Friday, February 21, 2020

Mooi Chin Place, Village Hotel Bugis

Mooi Chin Place, Village Hotel Bugis

Mooi Chin Place (#03-12A Village Hotel Bugis, 390 Victoria Street, tel : +65 6339 7766) is old school. Old school like AC/DC. Like how they're still around - relevant because of their presences and still able to belt out their craft with undeniable skill. And in the repertoire - gems be hiding. Though the audience that would appreciate them dwindles by the year and mostly these days, they're largely nostalgia. Once iconic, currently not so well understood and fading through the years.

I've only heard of Mooi Chin in the recent years though they've been around for decades. We're here today for that taste of nostalgia uncommon.

Mooi Chin Place, fried chicken dark soya sauce

We ordered their fried chicken with dark soya sauce because it looked interesting and we've never had anything like it. It wasn't a dish that was unimaginably wild or out there. The pairing just never occured to us. What arrived was exactly as the name described. Deep fried chicken slathered with dark soya sauce. The skin was very crisp but the meat was also a little hard and a little dry.

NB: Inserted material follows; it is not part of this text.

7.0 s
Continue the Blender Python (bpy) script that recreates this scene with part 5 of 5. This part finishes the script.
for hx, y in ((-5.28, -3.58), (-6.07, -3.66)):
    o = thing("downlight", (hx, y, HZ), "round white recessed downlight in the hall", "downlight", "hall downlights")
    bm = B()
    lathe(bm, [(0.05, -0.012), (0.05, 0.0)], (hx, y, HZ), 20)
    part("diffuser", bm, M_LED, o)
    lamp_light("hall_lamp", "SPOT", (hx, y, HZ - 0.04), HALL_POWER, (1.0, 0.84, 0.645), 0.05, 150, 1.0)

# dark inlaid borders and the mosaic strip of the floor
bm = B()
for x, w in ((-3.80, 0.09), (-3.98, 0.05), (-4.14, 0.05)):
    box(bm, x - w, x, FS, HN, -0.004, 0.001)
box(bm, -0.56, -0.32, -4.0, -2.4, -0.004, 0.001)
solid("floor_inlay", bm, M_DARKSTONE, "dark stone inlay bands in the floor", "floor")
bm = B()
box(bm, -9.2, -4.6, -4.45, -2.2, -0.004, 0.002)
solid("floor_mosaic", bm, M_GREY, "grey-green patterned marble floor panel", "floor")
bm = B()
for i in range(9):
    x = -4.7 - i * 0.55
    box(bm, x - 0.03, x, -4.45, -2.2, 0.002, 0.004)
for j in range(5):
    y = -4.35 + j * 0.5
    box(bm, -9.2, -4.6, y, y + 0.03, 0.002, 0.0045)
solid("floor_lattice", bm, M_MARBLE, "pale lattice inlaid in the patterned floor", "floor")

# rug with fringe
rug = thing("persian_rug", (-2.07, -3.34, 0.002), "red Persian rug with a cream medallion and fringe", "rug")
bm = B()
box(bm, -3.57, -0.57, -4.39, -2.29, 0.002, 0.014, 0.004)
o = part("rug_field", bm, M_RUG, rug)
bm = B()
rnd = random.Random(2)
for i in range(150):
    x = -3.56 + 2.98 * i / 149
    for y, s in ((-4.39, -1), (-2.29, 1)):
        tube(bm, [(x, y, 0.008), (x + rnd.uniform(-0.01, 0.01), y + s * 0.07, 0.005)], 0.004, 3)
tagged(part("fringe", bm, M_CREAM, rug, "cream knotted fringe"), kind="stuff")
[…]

Mooi Chin Place, hainanese ox tongue stew

Hainanese styled ox tongue stew was in order (pun intended) because ox tongue. Those slices of tongue were tender sitting in a savoury brown sauce that had the flavour of cinnamon. I believe this is my first Hainanese styled ox tongue stew. Liked it. The execution looked tired, looked routine but I thought it was pretty delicious. This would have been good with steamed white rice. 

Mooi Chin Place, fish maw vegetables

This was from the vegetable section of the menu and was called 'fried fish maw with mixture'. Not descriptive at all. There's fish, some squid and prawns in there as part of the mixture. What we ordered this for was the cabbage which was sweet and that savoury broth that made this one of those dishes people would consider perfect pairing with white rice. Nice. This tasted homely.

Mooi Chin Place, hainanese pork chop

Mooi Chin's Hainanese pork chop differs from the others through the gravy that they use. This one was brown and flavoured by cinnamon, unlike the usual tomato based variety which tastes like they were made with ketchup. Never enjoyed much of those to be honest. This rendition I liked better. But they slathered it all over the pork so any crisp to the crust was lost pretty quickly.

Mooi Chin Place, chicken rice

Other than white rice, there's also chicken rice to be had because Mooi Chin also serve steamed chicken rice with cze char dishes; not dissimilar to Pow Sing, Chin Chin or Sin Swee Kee. Even Boon Tong Kee is set up that way. There's some flavour to that chicken rice. While I wouldn't say it's incompetent, there are nicer ones out there.

Mooi Chin Place, chilli sambal

That's the chicken rice chilli on the left with some heat and quite a bit of lime. It's okay. Very edible but there're better ones around. The sambal on the right is pretty good with the squeeze of lime. Good enough for me with white rice and their pork chops which would have already gotten soggy in a while.